I don’t know exactly what’s next. I expect this will be my last post on this blog as it is. At least until I have another story to write. My truly supportive father commented to me on my last day in Ghana that he was happy to have me coming home, yet feeling sadness that this part of my life was closing; that neither he nor I would be hearing about Ghanaians in the same way anymore.
Thank you for joining me in this incredible year. Thank you for supporting me, for filling me in on news at home. Thank you for asking questions, for reflecting on thoughts and ideas. Thank you, for believing in me and everyone you’ve come to know through my writing.
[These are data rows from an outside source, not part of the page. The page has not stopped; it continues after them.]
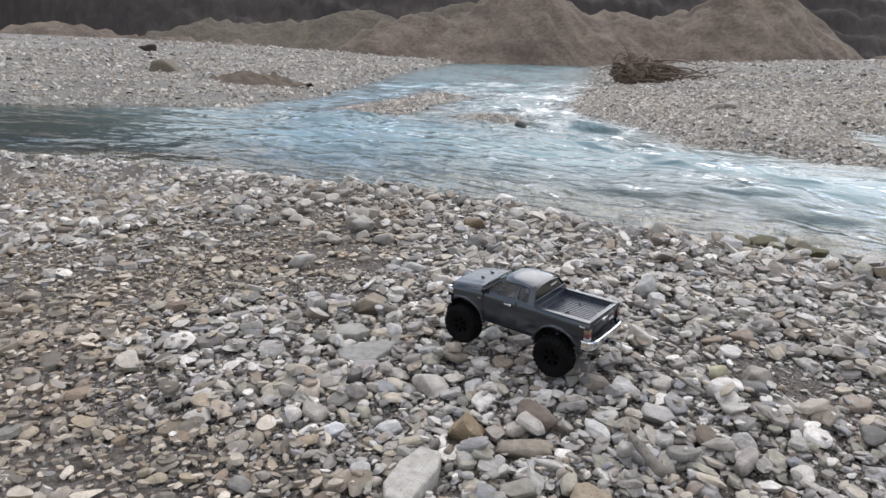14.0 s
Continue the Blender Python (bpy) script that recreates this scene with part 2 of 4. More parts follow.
    inner, outer = nodes.new("ShaderNodeMixShader"), nodes.new("ShaderNodeMixShader")
    links.new(opaque.outputs[0], inner.inputs["Fac"])
    links.new(clear.outputs[0], inner.inputs[1])
    links.new(milky.outputs[0], inner.inputs[2])
    links.new(fres.outputs[0], outer.inputs["Fac"])
    links.new(inner.outputs[0], outer.inputs[1])
    links.new(gloss.outputs[0], outer.inputs[2])
    links.new(outer.outputs[0], out.inputs["Surface"])
    return m


WATER = water_material()


def simple(name, colour, rough=0.5, metal=0.0, coat=0.0, grain=300.0, vary=0.12, bump=0.0):
    """A made surface: one colour with slight dirt and grain."""
    m, nodes, links, bsdf = fresh(name)
    where = nodes.new("ShaderNodeTexCoord").outputs["Object"]
    n = noise_node(nodes, links, where, grain, 5.0, 0.6)
    dirt = noise_node(nodes, links, where, grain / 12, 5.0, 0.6)
    r = ramp_node(nodes, [(0.3, tuple(c * (1 - vary) for c in colour)), (0.7, tuple(min(1, c * (1 + vary)) for c in colour))])
    links.new(n.outputs["Fac"], r.inputs["Fac"])
    links.new(r.outputs["Color"], bsdf.inputs["Base Color"])
    rr = ramp_node(nodes, [(0.3, (rough * 0.8,) * 3), (0.7, (min(1, rough * 1.25),) * 3)])
    links.new(dirt.outputs["Fac"], rr.inputs["Fac"])
    links.new(rr.outputs["Color"], bsdf.inputs["Roughness"])
    bsdf.inputs["Metallic"].default_value = metal
    bsdf.inputs["Coat Weight"].default_value, bsdf.inputs["Coat Roughness"].default_value = coat, 0.09
    if bump:
        bump_node(nodes, links, bsdf, [(n.outputs["Fac"], bump)])
    return m


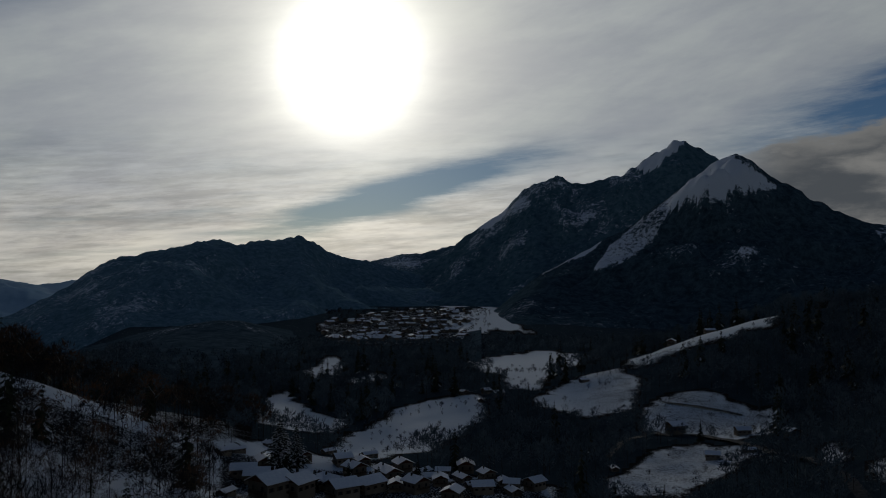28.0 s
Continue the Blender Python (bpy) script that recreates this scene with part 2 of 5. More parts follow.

I don’t know if any of this will inspire you to think or do anything different. It doesn’t have to. It’s changed me, as I knew it would.
…Jen
2 comments:
Great post Jen!
I know exactly what you mean when you mention baby strollers. I went into Amsterdam en route back from Ghana and couldn't help but point out the number of obrunis or notice how vehicles would stop for pedestrians. They seemed like such foreign concepts!
Looking forward to seeing you soon,
Thanks,
For the differrnce you made, and sharing this year with us in your blog postings.
I (we) are all so looking forward to seeing you again soon.